Abstract

The idea that the Russian estate as a phenomenon lived a short life, which began in 1762 and abruptly ended in 1917 with the Russian Revolution and destruction of the institute of private landownership, dominated Russian historiography for quite a long period of time. However, in the last decades, this perspective changed significantly, and now researchers are more focused on studying what role estate life played in Russian culture after 1917. There were many forms of the existence of estate life: some estates transformed into museums of everyday life in the countryside or places where famous personalities lived and worked before their death, and so on. Others were restored or newly constructed in the Soviet times, especially during the wave of passeism, when writers reconsidered the estate world and the estate history as an essential component of cultural and historical memory, the “sanctuary of the soul.” Nevertheless, this myth-making also had a genuine basis – an attempt to reconstruct the estate history from abroad.

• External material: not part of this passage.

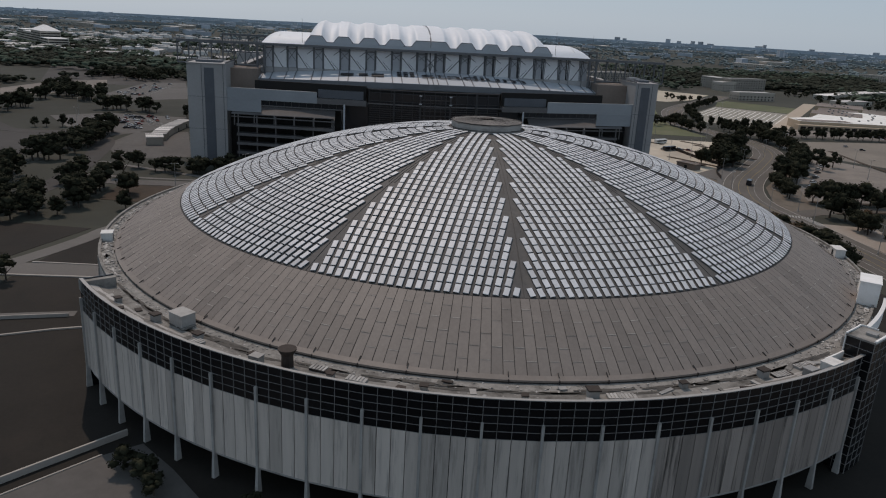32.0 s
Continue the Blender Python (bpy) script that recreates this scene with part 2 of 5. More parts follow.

The article, written in the genre of comparative case-study, is devoted to a comparative description of estate experiments, the actors of which were two famous Russian artists who found themselves in exile. The first case is the experience of I.A. Bunin, who settled in exile in the south of France and tried – under seemingly unfavorable conditions – to create some semblance of Russian estate life in a foreign land. The second case, a much more prosperous, at least in a material sense, is S.V. Rachmaninov’s project of building an estate on the shores of Lake Firvaldstät (Lucerne) to comfort his wife, who yearned for their Tambov family estate enormously. The article’s central question is what role such a resurrection of a piece of Russia abroad played in the exiled existence of Rachmaninov and Bunin, but also to what extent and how it was able to sublimate in their work.